===== Material provided

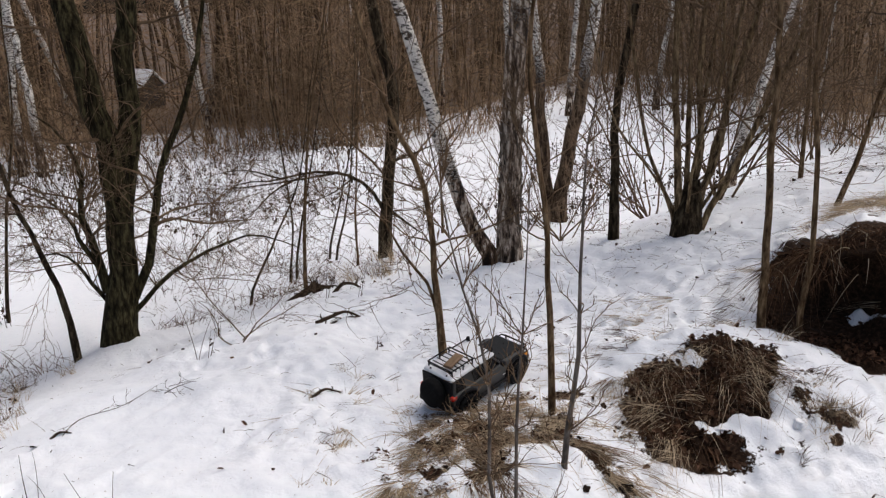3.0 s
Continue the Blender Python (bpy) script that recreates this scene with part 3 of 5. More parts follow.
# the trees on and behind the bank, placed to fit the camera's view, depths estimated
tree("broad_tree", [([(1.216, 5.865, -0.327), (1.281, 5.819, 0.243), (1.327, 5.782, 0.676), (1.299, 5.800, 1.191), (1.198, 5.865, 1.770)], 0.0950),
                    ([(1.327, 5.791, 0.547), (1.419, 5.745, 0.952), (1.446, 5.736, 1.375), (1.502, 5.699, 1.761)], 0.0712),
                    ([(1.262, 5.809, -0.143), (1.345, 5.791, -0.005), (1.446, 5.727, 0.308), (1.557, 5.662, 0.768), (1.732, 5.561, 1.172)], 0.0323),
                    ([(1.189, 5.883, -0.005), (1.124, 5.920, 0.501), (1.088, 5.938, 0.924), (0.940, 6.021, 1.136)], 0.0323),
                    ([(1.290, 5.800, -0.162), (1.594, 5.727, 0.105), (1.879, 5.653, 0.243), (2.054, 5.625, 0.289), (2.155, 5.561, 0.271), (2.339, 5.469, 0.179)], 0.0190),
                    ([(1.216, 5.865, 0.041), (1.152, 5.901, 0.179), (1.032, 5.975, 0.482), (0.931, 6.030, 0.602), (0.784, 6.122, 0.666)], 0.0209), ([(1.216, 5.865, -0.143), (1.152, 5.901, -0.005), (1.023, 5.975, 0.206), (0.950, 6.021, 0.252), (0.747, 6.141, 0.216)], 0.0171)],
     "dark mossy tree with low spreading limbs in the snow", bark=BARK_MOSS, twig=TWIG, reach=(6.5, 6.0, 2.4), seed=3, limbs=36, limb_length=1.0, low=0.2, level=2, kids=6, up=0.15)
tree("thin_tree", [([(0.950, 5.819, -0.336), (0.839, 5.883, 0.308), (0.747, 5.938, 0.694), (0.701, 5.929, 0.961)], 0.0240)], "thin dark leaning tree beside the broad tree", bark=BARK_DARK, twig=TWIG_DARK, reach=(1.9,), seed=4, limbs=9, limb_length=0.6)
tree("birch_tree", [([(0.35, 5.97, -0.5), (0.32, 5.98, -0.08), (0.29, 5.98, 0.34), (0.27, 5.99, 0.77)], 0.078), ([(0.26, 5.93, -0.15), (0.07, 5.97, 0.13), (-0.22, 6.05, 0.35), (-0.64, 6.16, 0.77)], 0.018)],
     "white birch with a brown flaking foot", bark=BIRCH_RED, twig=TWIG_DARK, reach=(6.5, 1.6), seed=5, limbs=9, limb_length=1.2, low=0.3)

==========

Instructions to follow — Omit the pictures and give the material again, exactly and in full.

Expected answer —
3.0 s
Continue the Blender Python (bpy) script that recreates this scene with part 3 of 5. More parts follow.
# the trees on and behind the bank, placed to fit the camera's view, depths estimated
tree("broad_tree", [([(1.216, 5.865, -0.327), (1.281, 5.819, 0.243), (1.327, 5.782, 0.676), (1.299, 5.800, 1.191), (1.198, 5.865, 1.770)], 0.0950),
                    ([(1.327, 5.791, 0.547), (1.419, 5.745, 0.952), (1.446, 5.736, 1.375), (1.502, 5.699, 1.761)], 0.0712),
                    ([(1.262, 5.809, -0.143), (1.345, 5.791, -0.005), (1.446, 5.727, 0.308), (1.557, 5.662, 0.768), (1.732, 5.561, 1.172)], 0.0323),
                    ([(1.189, 5.883, -0.005), (1.124, 5.920, 0.501), (1.088, 5.938, 0.924), (0.940, 6.021, 1.136)], 0.0323),
                    ([(1.290, 5.800, -0.162), (1.594, 5.727, 0.105), (1.879, 5.653, 0.243), (2.054, 5.625, 0.289), (2.155, 5.561, 0.271), (2.339, 5.469, 0.179)], 0.0190),
                    ([(1.216, 5.865, 0.041), (1.152, 5.901, 0.179), (1.032, 5.975, 0.482), (0.931, 6.030, 0.602), (0.784, 6.122, 0.666)], 0.0209), ([(1.216, 5.865, -0.143), (1.152, 5.901, -0.005), (1.023, 5.975, 0.206), (0.950, 6.021, 0.252), (0.747, 6.141, 0.216)], 0.0171)],
     "dark mossy tree with low spreading limbs in the snow", bark=BARK_MOSS, twig=TWIG, reach=(6.5, 6.0, 2.4), seed=3, limbs=36, limb_length=1.0, low=0.2, level=2, kids=6, up=0.15)
tree("thin_tree", [([(0.950, 5.819, -0.336), (0.839, 5.883, 0.308), (0.747, 5.938, 0.694), (0.701, 5.929, 0.961)], 0.0240)], "thin dark leaning tree beside the broad tree", bark=BARK_DARK, twig=TWIG_DARK, reach=(1.9,), seed=4, limbs=9, limb_length=0.6)
tree("birch_tree", [([(0.35, 5.97, -0.5), (0.32, 5.98, -0.08), (0.29, 5.98, 0.34), (0.27, 5.99, 0.77)], 0.078), ([(0.26, 5.93, -0.15), (0.07, 5.97, 0.13), (-0.22, 6.05, 0.35), (-0.64, 6.16, 0.77)], 0.018)],
     "white birch with a brown flaking foot", bark=BIRCH_RED, twig=TWIG_DARK, reach=(6.5, 1.6), seed=5, limbs=9, limb_length=1.2, low=0.3)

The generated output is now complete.